Who wins and who loses when airlines form alliances?

(Credit: Getty Images)

Allowing airlines to form international alliances leads to lower fares—but only for certain travelers.

Passengers who combine two aligned carriers when making an overseas trip will see savings—but those traveling nonstop between international hubs may face higher costs due to lost competition from alliances, a new study shows.

“On the pricing side, alliances have both an upside and a downside,” says lead author, Jan Brueckner, professor of economics at the University of California, Irvine.

The US Department of Transportation commissioned the report, which analyzed international fare trends between 1997 and 2016. During much of this period, three major international airline alliances provided service: Star (United and Lufthansa), SkyTeam (Delta-Air France and KLM), and Oneworld (American and British Airways).

Some US passengers traveling to certain foreign destinations—from Memphis, Tennessee to Toulouse, France, for example—need to fly on two airlines since no one carrier serves both cities.
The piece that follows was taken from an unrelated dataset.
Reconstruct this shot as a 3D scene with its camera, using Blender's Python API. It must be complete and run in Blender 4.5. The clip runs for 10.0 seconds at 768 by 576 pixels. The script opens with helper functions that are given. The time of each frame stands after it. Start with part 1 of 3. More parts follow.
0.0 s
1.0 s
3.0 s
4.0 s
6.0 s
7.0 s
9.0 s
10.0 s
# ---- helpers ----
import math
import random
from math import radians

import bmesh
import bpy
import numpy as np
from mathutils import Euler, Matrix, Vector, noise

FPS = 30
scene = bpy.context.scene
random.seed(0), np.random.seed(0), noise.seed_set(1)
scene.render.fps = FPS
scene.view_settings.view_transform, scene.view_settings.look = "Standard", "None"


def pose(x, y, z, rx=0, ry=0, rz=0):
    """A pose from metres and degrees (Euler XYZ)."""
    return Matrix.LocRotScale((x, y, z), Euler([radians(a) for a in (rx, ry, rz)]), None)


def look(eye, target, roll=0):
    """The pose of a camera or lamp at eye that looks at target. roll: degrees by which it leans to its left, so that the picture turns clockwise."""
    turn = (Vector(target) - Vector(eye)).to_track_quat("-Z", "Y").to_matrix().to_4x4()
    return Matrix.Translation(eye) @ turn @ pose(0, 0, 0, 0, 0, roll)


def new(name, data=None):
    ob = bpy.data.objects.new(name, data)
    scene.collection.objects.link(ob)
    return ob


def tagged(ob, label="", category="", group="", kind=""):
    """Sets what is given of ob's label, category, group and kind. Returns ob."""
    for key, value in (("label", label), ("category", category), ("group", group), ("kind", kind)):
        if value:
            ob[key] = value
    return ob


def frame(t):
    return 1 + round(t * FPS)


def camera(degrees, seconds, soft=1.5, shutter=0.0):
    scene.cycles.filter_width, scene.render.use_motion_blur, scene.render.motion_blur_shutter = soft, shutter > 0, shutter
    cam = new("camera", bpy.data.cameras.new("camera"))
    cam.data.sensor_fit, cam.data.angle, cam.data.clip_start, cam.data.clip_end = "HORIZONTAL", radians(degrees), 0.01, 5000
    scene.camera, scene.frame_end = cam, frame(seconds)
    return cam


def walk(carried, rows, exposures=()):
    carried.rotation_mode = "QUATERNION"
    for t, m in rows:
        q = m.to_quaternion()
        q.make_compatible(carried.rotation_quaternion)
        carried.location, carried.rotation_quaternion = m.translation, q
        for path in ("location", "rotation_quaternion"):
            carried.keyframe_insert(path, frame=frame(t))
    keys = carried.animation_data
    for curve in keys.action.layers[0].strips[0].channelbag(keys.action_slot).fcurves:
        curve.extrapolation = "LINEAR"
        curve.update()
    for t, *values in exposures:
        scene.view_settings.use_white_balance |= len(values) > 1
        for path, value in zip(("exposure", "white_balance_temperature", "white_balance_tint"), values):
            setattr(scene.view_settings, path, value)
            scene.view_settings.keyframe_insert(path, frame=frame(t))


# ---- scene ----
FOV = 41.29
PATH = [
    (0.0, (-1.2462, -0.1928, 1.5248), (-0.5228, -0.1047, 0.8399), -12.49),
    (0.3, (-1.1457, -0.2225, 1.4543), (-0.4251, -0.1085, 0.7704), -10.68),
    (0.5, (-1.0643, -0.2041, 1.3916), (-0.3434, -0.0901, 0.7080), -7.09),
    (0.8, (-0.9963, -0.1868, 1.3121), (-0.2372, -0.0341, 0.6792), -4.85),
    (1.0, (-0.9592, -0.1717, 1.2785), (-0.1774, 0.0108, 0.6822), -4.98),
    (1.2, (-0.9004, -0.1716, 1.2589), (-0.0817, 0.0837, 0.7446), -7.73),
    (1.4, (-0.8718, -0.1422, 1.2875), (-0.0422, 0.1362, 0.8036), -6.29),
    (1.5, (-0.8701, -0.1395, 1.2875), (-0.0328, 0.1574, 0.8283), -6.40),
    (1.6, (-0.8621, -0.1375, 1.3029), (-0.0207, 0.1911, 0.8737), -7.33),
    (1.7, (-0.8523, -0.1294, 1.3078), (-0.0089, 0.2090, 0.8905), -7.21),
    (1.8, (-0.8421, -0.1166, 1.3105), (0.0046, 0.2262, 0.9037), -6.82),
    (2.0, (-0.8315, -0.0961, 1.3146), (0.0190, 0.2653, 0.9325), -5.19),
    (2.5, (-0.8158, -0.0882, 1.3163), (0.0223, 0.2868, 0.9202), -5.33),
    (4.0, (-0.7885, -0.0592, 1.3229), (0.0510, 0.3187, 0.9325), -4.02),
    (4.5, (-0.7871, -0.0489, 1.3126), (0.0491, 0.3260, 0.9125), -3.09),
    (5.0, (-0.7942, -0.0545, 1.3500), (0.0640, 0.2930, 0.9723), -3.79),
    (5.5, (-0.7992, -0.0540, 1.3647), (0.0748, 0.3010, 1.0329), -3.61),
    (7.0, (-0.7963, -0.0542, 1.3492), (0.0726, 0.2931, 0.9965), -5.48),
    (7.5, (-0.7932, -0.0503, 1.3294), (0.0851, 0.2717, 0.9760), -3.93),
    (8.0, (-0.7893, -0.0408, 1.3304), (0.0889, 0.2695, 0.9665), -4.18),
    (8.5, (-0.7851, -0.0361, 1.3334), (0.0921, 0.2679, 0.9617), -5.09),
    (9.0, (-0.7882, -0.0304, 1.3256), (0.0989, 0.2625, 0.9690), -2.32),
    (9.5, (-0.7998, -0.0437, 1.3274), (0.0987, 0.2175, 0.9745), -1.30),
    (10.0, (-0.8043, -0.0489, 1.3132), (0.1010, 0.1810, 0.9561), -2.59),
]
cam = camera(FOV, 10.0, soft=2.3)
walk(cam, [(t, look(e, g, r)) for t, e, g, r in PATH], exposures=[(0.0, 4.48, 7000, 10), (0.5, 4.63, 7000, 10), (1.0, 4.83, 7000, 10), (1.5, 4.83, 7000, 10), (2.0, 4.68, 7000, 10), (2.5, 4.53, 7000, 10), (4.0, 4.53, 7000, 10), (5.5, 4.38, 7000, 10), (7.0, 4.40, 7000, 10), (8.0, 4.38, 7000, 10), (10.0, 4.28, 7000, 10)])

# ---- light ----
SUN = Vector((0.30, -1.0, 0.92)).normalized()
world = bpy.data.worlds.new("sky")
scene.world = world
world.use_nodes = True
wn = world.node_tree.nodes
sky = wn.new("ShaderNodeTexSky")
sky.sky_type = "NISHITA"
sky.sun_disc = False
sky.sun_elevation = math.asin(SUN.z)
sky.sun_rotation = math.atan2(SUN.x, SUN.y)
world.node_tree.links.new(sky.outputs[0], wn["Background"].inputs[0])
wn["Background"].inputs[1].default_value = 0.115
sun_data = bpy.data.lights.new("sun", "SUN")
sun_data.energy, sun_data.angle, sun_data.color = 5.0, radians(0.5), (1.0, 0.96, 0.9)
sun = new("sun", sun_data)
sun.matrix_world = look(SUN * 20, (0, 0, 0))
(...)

For these passengers, tickets purchased from alliance partners were 7 percent cheaper than those two non-allied airlines offered.
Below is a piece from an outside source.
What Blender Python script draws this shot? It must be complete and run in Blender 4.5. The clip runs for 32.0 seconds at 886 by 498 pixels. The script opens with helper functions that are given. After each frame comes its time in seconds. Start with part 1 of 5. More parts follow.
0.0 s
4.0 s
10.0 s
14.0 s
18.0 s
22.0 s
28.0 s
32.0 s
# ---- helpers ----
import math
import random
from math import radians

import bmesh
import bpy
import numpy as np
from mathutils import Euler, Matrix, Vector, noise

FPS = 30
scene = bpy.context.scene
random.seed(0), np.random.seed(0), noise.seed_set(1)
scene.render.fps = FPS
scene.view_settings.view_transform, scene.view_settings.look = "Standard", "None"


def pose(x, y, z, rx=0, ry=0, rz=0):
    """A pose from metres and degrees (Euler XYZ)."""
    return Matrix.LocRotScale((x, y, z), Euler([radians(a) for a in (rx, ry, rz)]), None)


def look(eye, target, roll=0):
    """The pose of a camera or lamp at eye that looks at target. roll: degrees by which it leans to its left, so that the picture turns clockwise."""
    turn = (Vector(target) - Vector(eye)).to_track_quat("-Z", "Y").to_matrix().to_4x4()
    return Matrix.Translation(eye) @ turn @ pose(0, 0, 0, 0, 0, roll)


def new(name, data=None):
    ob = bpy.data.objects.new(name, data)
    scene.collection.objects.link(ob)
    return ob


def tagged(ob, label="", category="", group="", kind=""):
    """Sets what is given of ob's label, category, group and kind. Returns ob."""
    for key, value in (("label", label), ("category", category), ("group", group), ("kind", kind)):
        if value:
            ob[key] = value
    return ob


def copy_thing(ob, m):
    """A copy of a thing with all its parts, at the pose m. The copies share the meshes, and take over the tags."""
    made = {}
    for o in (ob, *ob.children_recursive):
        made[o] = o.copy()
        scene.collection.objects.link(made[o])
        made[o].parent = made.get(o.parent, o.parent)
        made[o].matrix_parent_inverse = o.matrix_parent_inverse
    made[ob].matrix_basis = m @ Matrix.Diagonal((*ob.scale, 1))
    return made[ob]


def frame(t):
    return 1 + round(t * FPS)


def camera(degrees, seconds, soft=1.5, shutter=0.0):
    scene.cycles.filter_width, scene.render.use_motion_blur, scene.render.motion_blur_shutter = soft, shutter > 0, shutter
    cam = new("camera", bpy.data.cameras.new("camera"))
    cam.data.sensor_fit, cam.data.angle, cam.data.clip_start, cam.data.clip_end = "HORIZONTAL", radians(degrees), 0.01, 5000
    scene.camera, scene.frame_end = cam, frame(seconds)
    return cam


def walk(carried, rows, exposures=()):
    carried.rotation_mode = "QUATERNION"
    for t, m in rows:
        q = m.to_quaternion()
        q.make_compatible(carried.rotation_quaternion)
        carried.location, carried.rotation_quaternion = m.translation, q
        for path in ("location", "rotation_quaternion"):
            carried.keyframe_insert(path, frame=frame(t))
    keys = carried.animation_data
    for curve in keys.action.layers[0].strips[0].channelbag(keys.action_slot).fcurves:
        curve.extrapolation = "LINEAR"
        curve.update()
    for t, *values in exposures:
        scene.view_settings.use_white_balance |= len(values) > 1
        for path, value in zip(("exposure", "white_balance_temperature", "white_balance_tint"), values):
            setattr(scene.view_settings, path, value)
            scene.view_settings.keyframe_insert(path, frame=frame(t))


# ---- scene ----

“Cooperation by the alliance partners reduces the fare relative to the one charged by two nonaligned carriers, who operate at arm’s length,” Brueckner says.

Passengers who fly nonstop on a single airline, however, may feel the downside. Alliance partners on some routes between international gateway airports—such as from Denver to Munich or from Atlanta to Paris, for example—fly side by side but don’t compete with one another, according to the study. This lack of competition raises ticket prices by about 7 percent compared to those in a competitive environment.
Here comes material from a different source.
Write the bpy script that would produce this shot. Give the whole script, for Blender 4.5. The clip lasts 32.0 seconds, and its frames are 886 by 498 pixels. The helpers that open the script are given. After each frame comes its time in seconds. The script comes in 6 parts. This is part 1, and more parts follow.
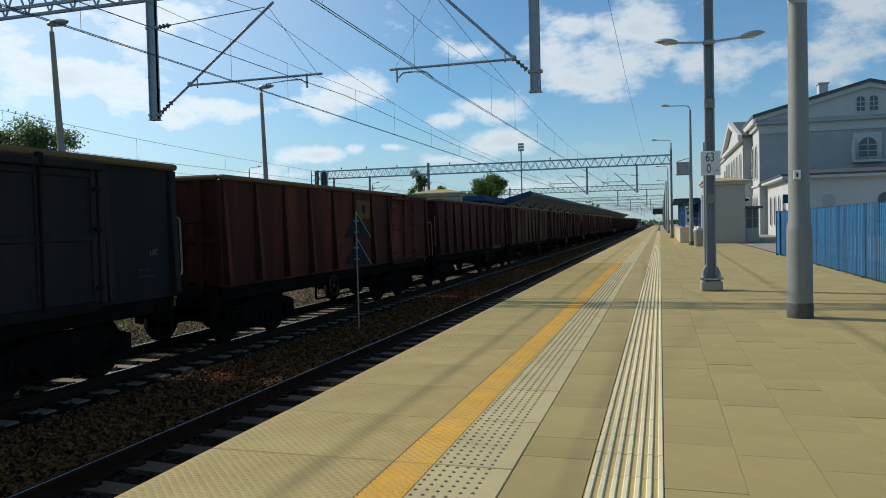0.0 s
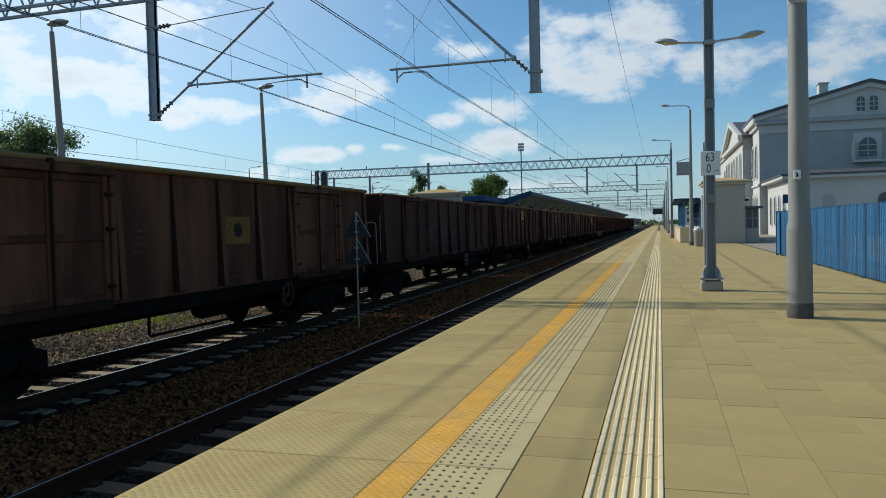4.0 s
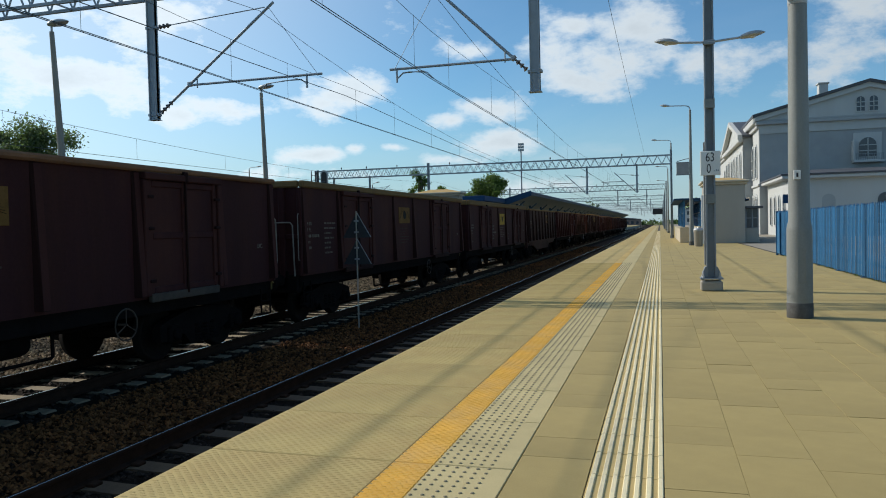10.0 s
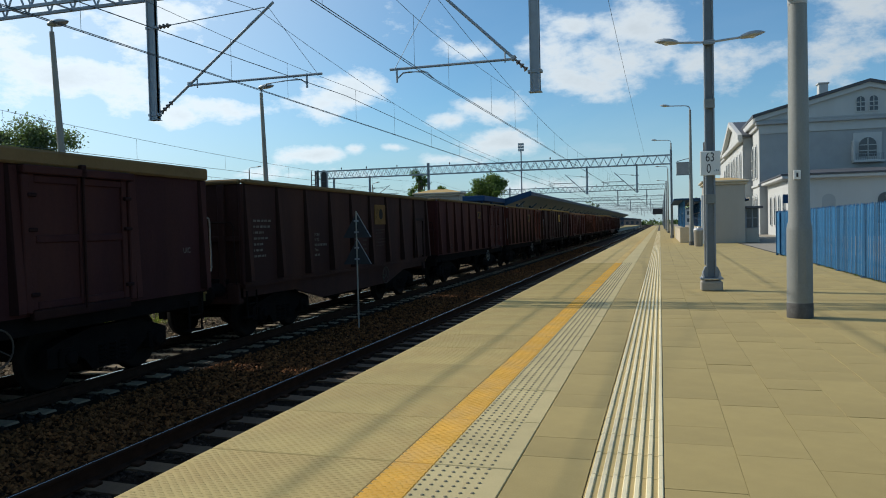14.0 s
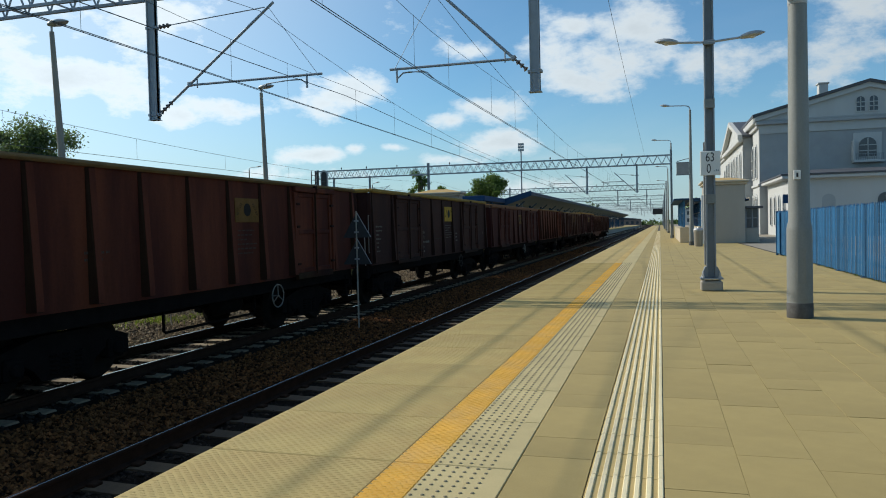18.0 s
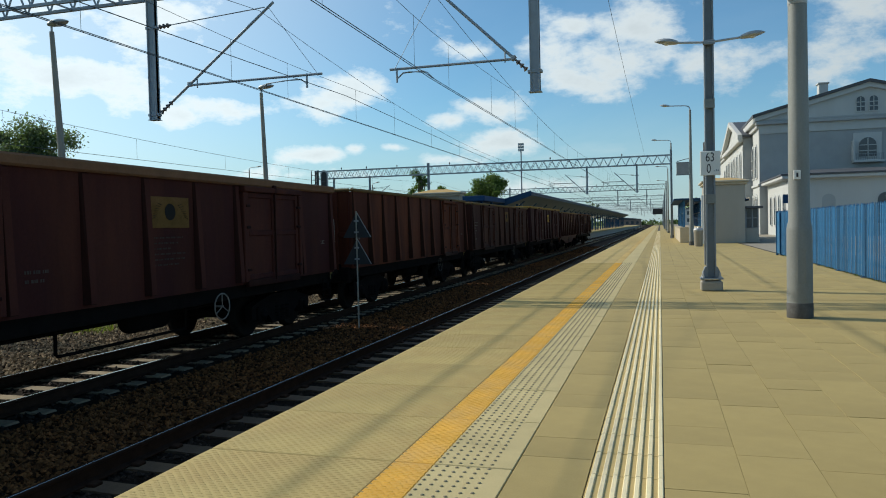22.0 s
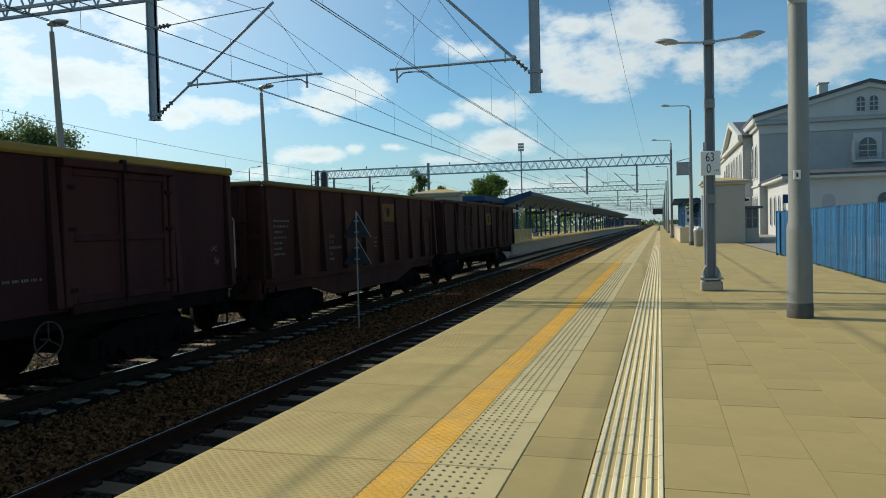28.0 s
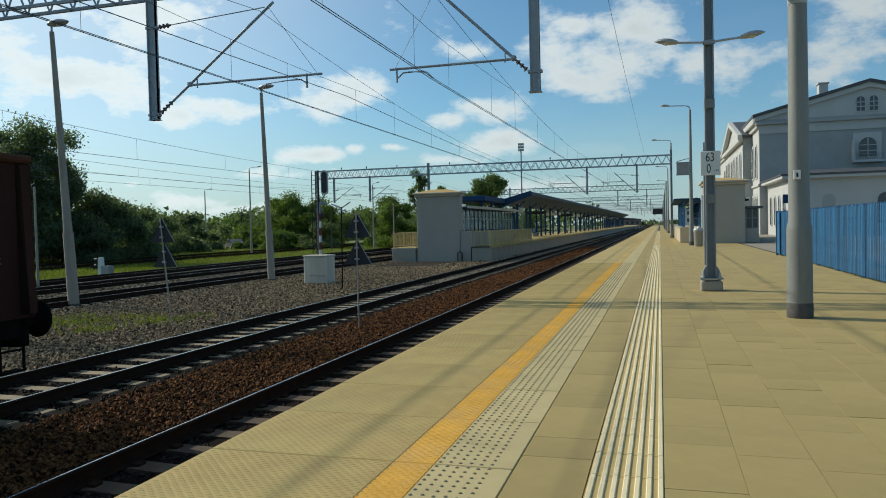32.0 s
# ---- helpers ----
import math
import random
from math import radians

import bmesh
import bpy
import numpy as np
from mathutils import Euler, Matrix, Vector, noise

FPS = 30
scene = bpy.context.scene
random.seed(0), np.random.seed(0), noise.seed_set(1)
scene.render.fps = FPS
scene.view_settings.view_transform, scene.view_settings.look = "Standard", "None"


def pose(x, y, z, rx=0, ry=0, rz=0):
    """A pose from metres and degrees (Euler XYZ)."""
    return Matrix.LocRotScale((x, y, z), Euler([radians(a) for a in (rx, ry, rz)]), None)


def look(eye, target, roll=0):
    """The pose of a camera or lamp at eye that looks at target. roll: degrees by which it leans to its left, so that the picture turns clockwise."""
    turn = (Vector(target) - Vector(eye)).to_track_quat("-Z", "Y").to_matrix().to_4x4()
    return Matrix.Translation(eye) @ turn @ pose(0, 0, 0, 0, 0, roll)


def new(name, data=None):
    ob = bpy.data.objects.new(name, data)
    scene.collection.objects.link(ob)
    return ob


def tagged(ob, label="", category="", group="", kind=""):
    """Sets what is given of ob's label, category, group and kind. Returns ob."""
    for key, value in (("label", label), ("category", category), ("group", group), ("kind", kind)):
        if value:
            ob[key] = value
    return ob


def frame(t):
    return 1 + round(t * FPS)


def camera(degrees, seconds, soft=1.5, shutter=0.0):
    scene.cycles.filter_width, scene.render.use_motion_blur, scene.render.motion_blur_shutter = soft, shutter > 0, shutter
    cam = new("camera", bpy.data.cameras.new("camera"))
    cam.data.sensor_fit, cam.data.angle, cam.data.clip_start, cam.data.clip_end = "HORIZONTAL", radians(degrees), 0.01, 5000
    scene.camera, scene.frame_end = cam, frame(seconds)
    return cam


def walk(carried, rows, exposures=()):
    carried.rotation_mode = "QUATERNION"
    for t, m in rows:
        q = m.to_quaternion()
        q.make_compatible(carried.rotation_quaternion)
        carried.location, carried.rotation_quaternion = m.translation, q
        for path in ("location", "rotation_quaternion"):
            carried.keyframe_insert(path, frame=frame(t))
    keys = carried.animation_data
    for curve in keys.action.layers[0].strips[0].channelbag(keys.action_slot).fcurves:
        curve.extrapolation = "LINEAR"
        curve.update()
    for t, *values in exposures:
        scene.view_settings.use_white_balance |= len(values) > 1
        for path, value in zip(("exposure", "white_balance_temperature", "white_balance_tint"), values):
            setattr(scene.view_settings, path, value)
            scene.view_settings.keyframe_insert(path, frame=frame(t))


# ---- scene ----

# ---------------------------------------------------------------- camera
cam = camera(61.77, 32.0, soft=1.0)
_yaw, _pitch = radians(16.3676), radians(1.68472)
_eye = Vector((0.0, 0.0, 1.361))
_aim = _eye + Vector((-math.sin(_yaw) * math.cos(_pitch), math.cos(_yaw) * math.cos(_pitch), -math.sin(_pitch)))
_stand = look(_eye, _aim, -1.336)
walk(cam, [(0.0, _stand), (32.0, _stand)], exposures=[(0.0, -0.08, 6320, 14), (14.0, -0.02, 6350, 14), (20.0, 0.0, 6460, 12), (25.0, 0.02, 6600, 10), (31.0, -0.03, 6640, 10), (32.0, -0.12, 6620, 10)])

# ---------------------------------------------------------------- sky and sun
SUN_EL, SUN_AZ = radians(33.0), radians(14.0)      # azimuth from -X towards +Y
SUN_DIR = Vector((-math.cos(SUN_EL) * math.cos(SUN_AZ), math.cos(SUN_EL) * math.sin(SUN_AZ), math.sin(SUN_EL)))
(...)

With international alliances having both positive and negative effects, should regulators impose limits on them, reversing decades of decisions in their favor?

Brueckner and coauthor Ethan Singer of Compass Lexecon ran a simulation to determine what would happen to fares if regulators dissolved the alliances and found that, while more competition would help drive down costs for nonstop passengers, the decrease would not outweigh the higher prices connecting passengers would have to pay.

“On balance, alliances are favorable for international passengers, a conclusion that validates decades of US regulatory policy,” Brueckner says. “The convenience benefits of alliances, such as one-stop check-in and connecting gate proximity, which the study did not consider, reinforce this conclusion.”